11:26 何度も旅をし、川の難、盗賊の難、同胞から受ける難、異邦人から受ける難、町での難、荒野での難、海上の難、偽兄弟による難にあい、
11:27 労し苦しみ、たびたび眠らずに過ごし、飢え渇き、しばしば食べ物もなく、寒さの中に裸でいたこともありました。
こんな苦しい目に遭うならやめてしまえばいいのにと、クリスチャンでなければ思われるだろう。そこまでして何と愚かな人だろう、と。だが、パウロはやめることができなかった。彼は同じⅠコリントでこのように言っている。
私が福音を宣べ伝えても、私の誇りにはなりません。そうせずにはいられないのです。福音を宣べ伝えないなら、私はわざわいです。 「そうせずにはいられない」と言うくらいに、彼は神様の迫りによって福音を語らずにはいられなかった。
Ⅰコリント 9:16
救いを得させる神の力
神を信じない者にとって愚かな十字架のことば=福音とは何か。Ⅰコリントの15章にこのように書かれている。
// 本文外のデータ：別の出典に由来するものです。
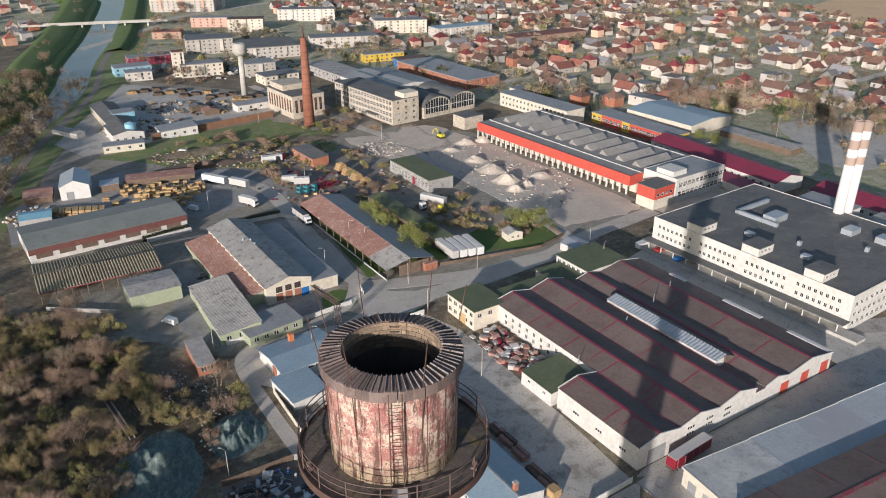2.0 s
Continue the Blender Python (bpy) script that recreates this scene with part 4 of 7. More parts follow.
w2 = building("office_wing", *(g @ Vector((51.6, 72.4)) + o), 33, 18.4, 15.6, 6.6, "flat", 0, "white", "green_roof", "white annex with green roof beside the hall", 0.35)
row(W_MID, w2, "l", 2, 14, 6, 4.2, 18.4, 15.6)
building("garage_building", *(g @ Vector((66, 94)) + o), 40, 8, 7, 3.0, "gable", 0.8, "white", "zinc", "small shed with pale sheet roof", 0.3)

# the flat-roofed annex along the warehouse
M["dusty_roof"] = surf("dusty_pale_felt_roof", (0.50, 0.495, 0.48), (0.38, 0.38, 0.375), (0.26, 0.255, 0.25), 0.16, 1.2, 0.85, 0.1, stains=(0.52, 0.75))
M["pale_felt"] = surf("pale_blue_grey_felt", (0.40, 0.43, 0.45), (0.35, 0.375, 0.395), (0.29, 0.30, 0.31), 0.12, 1.2, 0.8, 0.1, stains=(0.55, 0.8))
anx = thing("annex", 63.6, 92.8, 0, -63.2, "low flat-roofed annex with dusty grey roof sections beside the warehouse", "annex")
part("wall", boxed(-13.8, -1.2, 0, -0.1, 72, 4.8), "cream", anx)
for y0, y1, x0, m in ((-1.5, 19.5, -14.1, "dusty_roof"), (19.5, 34, -14.3, "pale_felt"), (34, 50, -14.1, "slate_grey"), (50, 72.3, -14.3, "pale_felt")):
    part("roof", boxed(x0, y0, 4.8, -0.1, y1 - 0.02, 5.1 if y0 < 19 else 5.04), m, anx, "flat felt roof section")
    part("roof_edge", boxed(x0 - 0.12, y0, 4.7, x0, y1 - 0.02, 5.18), "white_trim", anx)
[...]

15:1 兄弟たち。私があなたがたに宣べ伝えた福音を、改めて知らせます。あなたがたはその福音を受け入れ、その福音によって立っているのです。
Ⅰコリントの15章
15:2 私がどのようなことばで福音を伝えたか、あなたがたがしっかり覚えているなら、この福音によって救われます。そうでなければ、あなたがたが信じたことは無駄になってしまいます。
15:3 私があなたがたに最も大切なこととして伝えたのは、私も受けたことであって、次のことです。キリストは、聖書に書いてあるとおりに、私たちの罪のために死なれたこと、
15:4 また、葬られたこと、また、聖書に書いてあるとおりに、三日目によみがえられたこと、
15:5 また、ケファ(ペテロ)に現れ、それから十二弟子に現れたことです。
福音は信じない者にとって何の益ももたらさない。どんなに語られても、右から左へと頭の中をすり抜けていくのだろう。しかし、信じる者にとって福音は「救いを得させる神の力」なのである。そして、信じない者もいつの日かそのような救いの力を得られる時を神は待っておられる。
結び
私たちが十字架のことばを語る時、それが通じないことは多くあるだろう。二千年も前の十字架の出来事が、自分と何の関わりがあるのかと思う人もいる。しかし、あきらめることなくキリストを語ろう。キリストにあって、あえて愚かな者となろう。それが、信じる者にとって神の力となるのだから。